All lines in the data bearing the string "seconds" should be identified and copied.
======== RECORDED DATA
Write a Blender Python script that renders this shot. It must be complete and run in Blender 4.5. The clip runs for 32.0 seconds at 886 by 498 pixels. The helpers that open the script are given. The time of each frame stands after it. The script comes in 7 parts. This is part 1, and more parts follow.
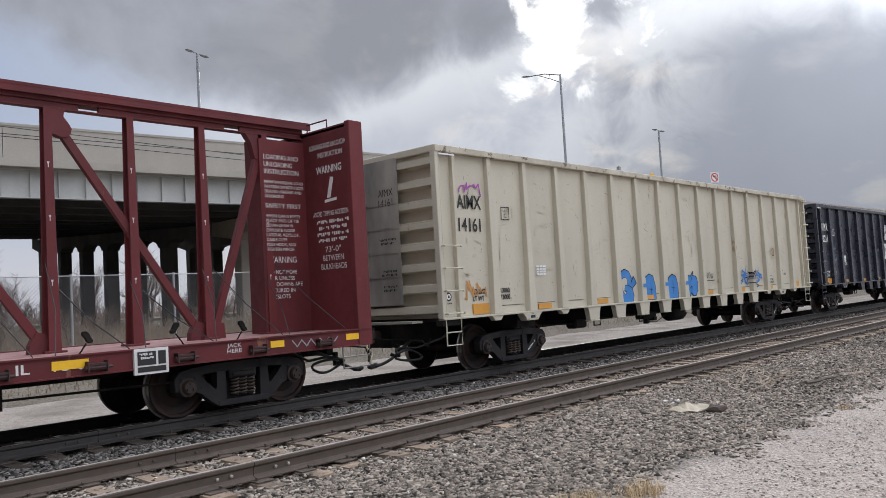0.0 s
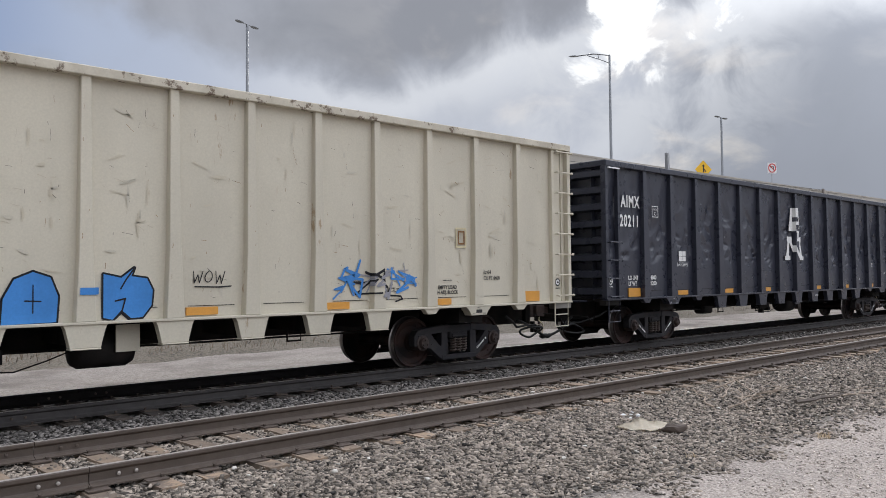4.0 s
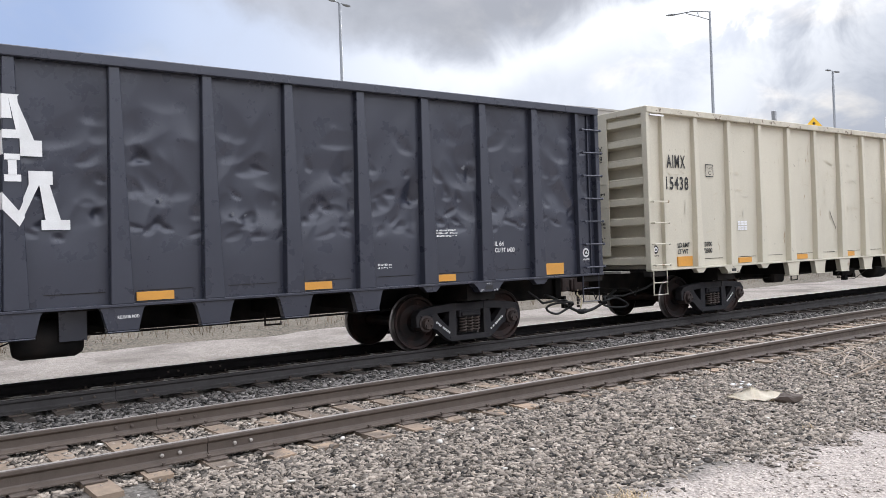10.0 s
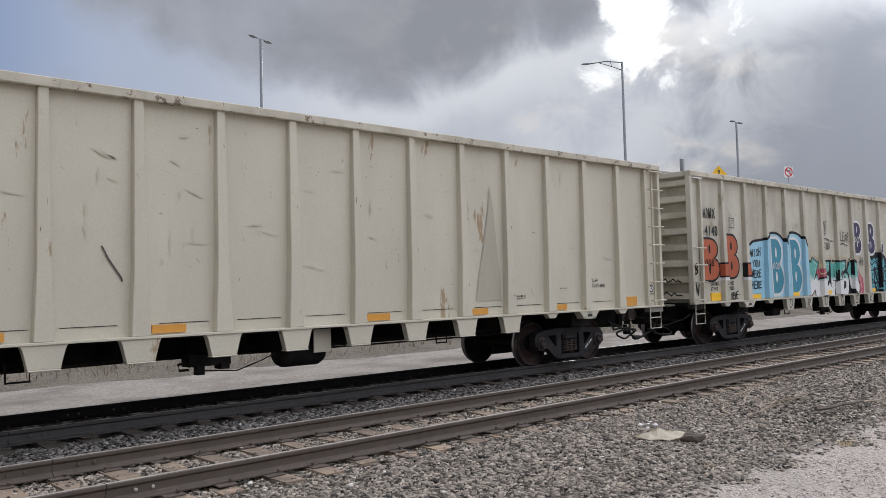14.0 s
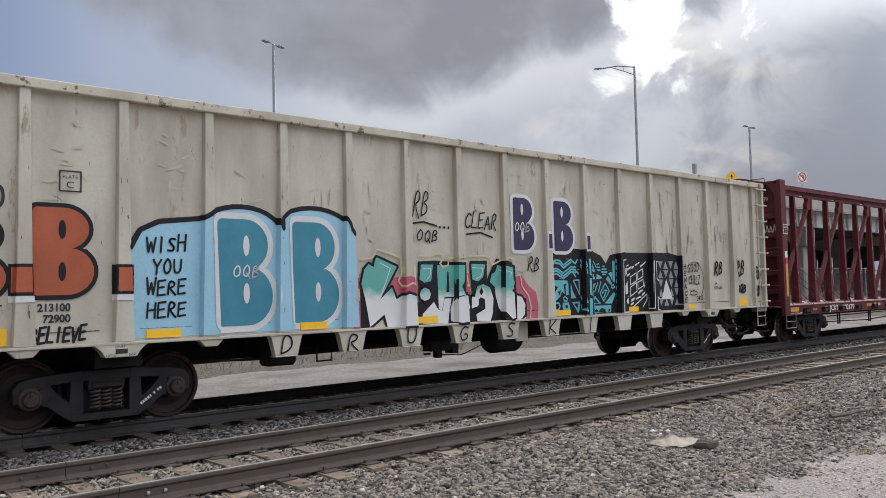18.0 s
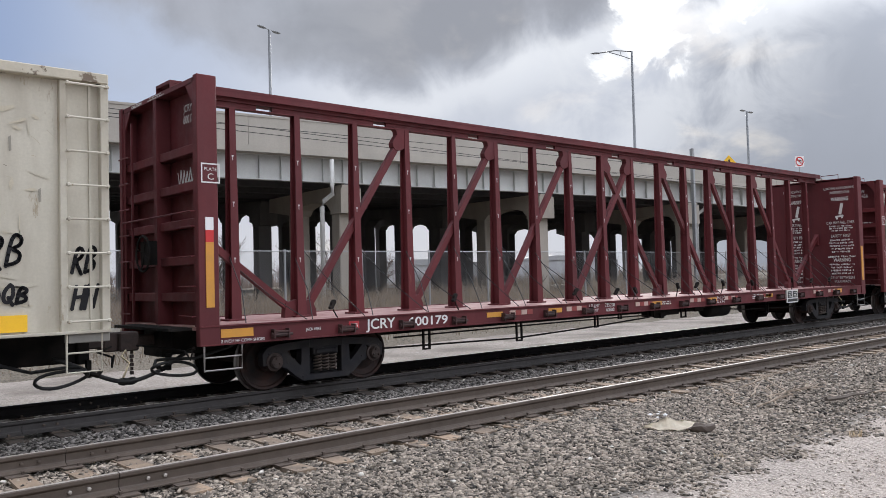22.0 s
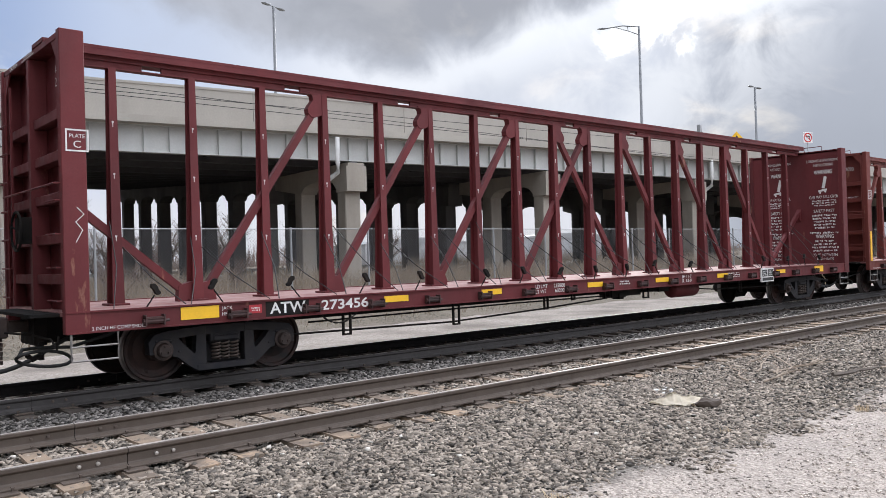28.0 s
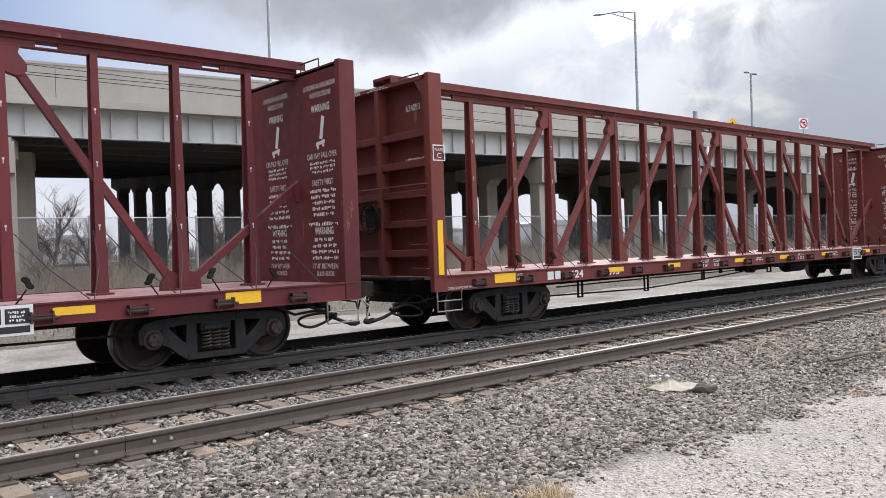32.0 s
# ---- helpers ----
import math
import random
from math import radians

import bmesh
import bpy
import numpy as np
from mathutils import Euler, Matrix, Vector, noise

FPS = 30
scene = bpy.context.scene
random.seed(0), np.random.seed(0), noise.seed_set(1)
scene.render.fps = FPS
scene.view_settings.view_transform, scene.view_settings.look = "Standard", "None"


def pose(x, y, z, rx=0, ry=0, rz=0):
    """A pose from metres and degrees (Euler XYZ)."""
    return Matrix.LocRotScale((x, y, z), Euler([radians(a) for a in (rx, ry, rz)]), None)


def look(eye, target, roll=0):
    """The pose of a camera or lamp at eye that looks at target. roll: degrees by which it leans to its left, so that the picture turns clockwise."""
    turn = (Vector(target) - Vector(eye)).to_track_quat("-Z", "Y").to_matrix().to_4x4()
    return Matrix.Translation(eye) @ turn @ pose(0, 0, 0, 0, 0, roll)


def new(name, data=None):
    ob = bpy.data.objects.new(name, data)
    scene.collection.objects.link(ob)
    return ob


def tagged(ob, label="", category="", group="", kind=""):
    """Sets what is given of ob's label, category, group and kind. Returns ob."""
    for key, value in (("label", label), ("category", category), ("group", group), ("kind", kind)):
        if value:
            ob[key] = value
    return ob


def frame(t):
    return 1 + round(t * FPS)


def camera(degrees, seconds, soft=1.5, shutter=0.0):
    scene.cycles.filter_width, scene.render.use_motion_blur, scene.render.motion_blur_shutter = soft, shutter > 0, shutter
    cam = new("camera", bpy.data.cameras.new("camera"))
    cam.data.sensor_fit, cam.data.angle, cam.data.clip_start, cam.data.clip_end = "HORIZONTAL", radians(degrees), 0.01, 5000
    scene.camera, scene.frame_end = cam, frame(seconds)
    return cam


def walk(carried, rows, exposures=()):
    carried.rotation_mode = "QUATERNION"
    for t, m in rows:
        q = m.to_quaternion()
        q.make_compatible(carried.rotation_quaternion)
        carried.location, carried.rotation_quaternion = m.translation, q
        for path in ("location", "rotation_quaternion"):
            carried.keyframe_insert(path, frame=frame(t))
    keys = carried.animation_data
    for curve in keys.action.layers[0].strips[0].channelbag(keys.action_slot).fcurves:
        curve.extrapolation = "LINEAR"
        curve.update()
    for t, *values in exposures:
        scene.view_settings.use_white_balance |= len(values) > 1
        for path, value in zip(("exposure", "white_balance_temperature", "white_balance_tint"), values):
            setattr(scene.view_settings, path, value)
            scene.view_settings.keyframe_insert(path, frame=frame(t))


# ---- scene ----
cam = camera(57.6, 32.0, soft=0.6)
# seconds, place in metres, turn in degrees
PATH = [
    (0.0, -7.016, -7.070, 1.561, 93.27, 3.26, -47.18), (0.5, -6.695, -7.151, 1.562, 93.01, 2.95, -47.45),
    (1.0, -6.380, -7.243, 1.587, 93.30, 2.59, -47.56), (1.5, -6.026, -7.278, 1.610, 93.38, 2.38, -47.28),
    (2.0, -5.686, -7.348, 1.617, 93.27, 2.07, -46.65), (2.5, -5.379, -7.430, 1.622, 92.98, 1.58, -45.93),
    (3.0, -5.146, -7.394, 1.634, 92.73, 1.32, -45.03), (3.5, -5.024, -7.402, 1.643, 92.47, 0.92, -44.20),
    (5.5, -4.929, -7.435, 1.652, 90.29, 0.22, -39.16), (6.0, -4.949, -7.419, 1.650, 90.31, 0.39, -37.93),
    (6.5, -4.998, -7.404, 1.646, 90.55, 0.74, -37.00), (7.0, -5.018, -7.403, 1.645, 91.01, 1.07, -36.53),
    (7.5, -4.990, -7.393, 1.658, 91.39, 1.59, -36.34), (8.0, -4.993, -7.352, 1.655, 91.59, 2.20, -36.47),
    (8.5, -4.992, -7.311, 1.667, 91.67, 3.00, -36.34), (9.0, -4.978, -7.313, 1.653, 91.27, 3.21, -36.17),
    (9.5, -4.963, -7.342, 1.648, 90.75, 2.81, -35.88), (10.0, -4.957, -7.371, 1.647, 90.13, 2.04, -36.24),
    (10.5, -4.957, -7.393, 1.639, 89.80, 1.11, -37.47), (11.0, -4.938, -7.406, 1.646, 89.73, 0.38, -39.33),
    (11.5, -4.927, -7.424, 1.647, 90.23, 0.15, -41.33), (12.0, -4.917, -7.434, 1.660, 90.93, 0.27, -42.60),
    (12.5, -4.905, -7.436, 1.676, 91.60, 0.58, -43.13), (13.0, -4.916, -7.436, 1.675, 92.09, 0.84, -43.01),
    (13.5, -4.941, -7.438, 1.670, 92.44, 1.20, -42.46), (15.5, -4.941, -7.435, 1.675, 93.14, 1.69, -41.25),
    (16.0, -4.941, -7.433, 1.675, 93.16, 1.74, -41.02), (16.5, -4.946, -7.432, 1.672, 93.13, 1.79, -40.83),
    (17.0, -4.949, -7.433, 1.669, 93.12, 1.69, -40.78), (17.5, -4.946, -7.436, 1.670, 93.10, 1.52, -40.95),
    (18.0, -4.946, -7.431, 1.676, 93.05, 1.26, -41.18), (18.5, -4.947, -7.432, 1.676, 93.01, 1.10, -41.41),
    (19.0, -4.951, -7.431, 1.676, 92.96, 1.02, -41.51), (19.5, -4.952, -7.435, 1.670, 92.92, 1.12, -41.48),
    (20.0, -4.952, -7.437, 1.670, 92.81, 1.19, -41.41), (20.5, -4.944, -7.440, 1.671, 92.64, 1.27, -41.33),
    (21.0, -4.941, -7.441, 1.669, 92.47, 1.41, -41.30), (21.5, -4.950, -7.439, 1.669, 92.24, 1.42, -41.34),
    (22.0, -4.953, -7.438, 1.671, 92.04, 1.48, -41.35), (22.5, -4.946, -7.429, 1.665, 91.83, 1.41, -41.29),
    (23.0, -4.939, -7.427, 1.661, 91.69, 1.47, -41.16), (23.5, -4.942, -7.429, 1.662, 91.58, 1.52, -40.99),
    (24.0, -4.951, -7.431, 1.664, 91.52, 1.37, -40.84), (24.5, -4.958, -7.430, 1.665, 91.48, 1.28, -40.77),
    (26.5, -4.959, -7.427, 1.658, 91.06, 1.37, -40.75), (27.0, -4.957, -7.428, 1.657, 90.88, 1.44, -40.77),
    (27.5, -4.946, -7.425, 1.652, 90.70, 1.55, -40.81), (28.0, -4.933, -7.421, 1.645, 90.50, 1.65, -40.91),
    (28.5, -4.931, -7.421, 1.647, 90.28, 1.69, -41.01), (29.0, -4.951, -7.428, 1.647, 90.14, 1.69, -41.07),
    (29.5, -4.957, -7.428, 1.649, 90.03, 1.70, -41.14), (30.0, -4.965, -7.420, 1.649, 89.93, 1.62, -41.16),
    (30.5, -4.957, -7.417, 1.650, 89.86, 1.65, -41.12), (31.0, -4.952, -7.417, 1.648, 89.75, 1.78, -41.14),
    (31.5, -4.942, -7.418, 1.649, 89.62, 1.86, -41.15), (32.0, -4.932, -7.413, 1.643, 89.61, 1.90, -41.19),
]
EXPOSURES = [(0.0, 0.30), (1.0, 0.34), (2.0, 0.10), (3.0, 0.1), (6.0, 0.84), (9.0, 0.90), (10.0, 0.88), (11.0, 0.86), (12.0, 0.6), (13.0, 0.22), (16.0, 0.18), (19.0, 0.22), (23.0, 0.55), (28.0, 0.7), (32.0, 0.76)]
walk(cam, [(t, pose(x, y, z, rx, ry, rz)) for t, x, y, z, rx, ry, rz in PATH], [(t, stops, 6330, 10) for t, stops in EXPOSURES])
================
▶ RESULT FOR THIS EXERCISE:
Write a Blender Python script that renders this shot. It must be complete and run in Blender 4.5. The clip runs for 32.0 seconds at 886 by 498 pixels. The helpers that open the script are given. The time of each frame stands after it. The script comes in 7 parts. This is part 1, and more parts follow.
def camera(degrees, seconds, soft=1.5, shutter=0.0):
    scene.camera, scene.frame_end = cam, frame(seconds)
# seconds, place in metres, turn in degrees